How Israeli Strike on Qatar Unleashes Global Market Turmoil and Energy Security Fears
- Juan Allan
- Sep 11
- 2 min read
Israel's strike on Qatar triggers global market selloff and oil price surge, raising inflation fears and testing US economic resilience

Israel’s unprecedented military strike on Hamas leadership in Qatar has triggered significant volatility across global markets, with particular concern over energy security and inflationary pressures.
The attack, which killed five Hamas members and a Qatari security officer, represents a dangerous escalation beyond the Gaza conflict and has raised fundamental questions about regional stability and economic consequences . Oil prices surged over 8% immediately following the attack, with Brent crude jumping above $95 per barrel as traders priced in potential disruptions to Qatar’s substantial liquefied natural gas exports.
The small Gulf nation provides approximately 20% of global LNG supply, making any threat to its export capacity a serious concern for energy importers worldwide.
US Market Implications and Inflationary Pressures
The attack comes at a particularly sensitive time for the U.S. economy, which had been showing signs of cooling inflation before this geopolitical shock. Federal Reserve officials had been anticipating further rate cuts following encouraging producer price data, but the energy price surge complicates this trajectory.
Analysts warn that sustained higher oil prices could feed into broader inflationary pressures, potentially forcing the Fed to maintain tighter monetary policy for longer than anticipated.
"This is precisely the kind of black swan event energy markets have been fearing," said Sarah Emerson, energy security analyst at ESAI Energy. "With global inventories already tight, we could see prices testing $100 if there's any hint of supply disruption from Qatar or retaliatory actions affecting other producers".

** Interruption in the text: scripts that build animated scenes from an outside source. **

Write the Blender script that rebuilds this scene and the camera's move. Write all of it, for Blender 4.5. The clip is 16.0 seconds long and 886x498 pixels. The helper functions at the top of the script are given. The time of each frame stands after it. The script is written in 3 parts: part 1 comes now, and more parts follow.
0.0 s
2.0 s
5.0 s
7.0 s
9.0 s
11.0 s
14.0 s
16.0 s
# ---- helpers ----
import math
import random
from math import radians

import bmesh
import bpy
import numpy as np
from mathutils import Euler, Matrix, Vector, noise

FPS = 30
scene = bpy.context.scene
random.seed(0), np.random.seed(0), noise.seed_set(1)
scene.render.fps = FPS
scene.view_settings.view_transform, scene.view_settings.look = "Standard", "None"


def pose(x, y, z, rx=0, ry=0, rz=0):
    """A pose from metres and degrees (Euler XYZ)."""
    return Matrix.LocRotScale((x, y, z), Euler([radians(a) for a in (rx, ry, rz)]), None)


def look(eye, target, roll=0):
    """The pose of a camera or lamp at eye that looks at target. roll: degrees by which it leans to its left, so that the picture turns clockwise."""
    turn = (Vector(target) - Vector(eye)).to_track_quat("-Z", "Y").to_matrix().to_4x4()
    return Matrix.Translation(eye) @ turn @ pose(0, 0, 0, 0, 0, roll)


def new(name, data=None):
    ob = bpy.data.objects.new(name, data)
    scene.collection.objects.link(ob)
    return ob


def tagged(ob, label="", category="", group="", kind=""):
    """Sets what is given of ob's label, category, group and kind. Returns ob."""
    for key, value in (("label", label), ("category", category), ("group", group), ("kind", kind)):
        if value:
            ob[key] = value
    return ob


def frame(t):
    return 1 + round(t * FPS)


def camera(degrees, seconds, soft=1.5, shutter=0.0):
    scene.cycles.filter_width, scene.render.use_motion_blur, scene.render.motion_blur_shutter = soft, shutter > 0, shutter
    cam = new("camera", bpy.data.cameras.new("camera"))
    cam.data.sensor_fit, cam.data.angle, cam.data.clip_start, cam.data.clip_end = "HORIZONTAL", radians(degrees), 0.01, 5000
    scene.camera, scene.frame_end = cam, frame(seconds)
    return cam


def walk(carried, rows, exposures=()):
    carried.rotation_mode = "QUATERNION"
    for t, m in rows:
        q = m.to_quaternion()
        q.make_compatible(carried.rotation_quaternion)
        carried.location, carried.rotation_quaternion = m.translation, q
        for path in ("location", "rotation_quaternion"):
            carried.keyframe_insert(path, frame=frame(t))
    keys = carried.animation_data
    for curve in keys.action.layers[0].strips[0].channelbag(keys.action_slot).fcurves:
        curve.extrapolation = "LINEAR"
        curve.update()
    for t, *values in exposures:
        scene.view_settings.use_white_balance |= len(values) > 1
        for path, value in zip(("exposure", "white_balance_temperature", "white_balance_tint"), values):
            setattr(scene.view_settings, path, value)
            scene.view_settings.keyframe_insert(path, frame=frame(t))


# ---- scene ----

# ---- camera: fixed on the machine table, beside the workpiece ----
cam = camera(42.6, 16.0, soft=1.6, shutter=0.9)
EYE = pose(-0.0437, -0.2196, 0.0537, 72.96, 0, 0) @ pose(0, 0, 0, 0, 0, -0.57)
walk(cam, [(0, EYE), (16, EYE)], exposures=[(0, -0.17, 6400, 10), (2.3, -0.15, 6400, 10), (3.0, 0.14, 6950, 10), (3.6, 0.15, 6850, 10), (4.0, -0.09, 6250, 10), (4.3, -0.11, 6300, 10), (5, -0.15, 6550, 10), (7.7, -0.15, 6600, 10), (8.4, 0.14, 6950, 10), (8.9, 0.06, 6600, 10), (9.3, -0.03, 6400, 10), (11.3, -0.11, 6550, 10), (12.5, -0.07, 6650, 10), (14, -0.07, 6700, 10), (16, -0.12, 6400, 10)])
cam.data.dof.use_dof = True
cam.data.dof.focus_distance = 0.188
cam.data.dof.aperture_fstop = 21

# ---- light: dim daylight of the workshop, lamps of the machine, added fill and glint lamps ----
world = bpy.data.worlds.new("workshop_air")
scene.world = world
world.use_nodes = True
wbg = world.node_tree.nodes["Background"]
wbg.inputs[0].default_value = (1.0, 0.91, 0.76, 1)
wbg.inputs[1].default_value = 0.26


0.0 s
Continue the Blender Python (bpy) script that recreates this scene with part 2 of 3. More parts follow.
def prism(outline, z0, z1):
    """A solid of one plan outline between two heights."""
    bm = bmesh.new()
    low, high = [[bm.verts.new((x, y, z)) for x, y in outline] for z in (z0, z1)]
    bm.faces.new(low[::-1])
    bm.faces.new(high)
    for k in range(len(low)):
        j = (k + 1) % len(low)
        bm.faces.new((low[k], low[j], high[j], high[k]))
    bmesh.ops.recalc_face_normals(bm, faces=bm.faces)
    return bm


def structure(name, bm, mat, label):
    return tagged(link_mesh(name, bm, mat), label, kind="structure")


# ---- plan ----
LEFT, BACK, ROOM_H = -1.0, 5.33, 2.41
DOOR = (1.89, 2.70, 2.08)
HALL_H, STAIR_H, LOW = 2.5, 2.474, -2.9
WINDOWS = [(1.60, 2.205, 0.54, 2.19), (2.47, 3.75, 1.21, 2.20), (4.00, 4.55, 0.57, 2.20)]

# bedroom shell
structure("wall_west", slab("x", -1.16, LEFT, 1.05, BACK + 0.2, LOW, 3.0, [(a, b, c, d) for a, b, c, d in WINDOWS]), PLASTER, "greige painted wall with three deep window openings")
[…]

Stock markets worldwide registered sharp declines as investors fled to safe-haven assets. The S&P 500 dropped 3.2% in early trading following the news, while European and Asian markets saw similar pullbacks.
The flight to safety pushed gold above $2,600 per ounce and compressed Treasury yields as investors sought protection from market volatility. The uncertainty also affected currency markets, with the dollar strengthening against risk-sensitive currencies despite potential long-term concerns about worsening U.S. fiscal dynamics amid renewed Middle Eastern instability.
Long-Term Economic Diplomacy at Risk
Beyond immediate market reactions, the strike threatens to undermine the delicate economic diplomacy that had been developing between Gulf states and Israel. Qatar has been a crucial mediator in regional conflicts and host to Hamas's political leadership with international knowledge.
The attack has prompted Gulf allies to question U.S. security guarantees and regional stability, potentially accelerating moves to diversify partnerships away from Western powers.
This realignment could have significant implications for global energy markets and economic integration efforts.
Qatar's sovereign wealth fund, with assets exceeding $450 billion, has substantial stakes in major Western companies ranging from Volkswagen to Barclays Bank.
Any shift in Qatari investment strategy resulting from heightened regional tensions could affect financial markets and corporate financing arrangements globally. The interconnectedness of Qatar's banking sector with international markets means economic impacts could spread rapidly through global financial systems if the conflict escalates or sanctions emerge.
The economic fallout from Israel's Qatar strike continues to evolve, but initial market reactions suggest a potentially prolonged period of elevated risk premiums on energy assets and broader market volatility. With the U.S. economy already facing trade policy uncertainties and inflationary challenges, this fresh geopolitical crisis introduces another variable into an already complex economic landscape.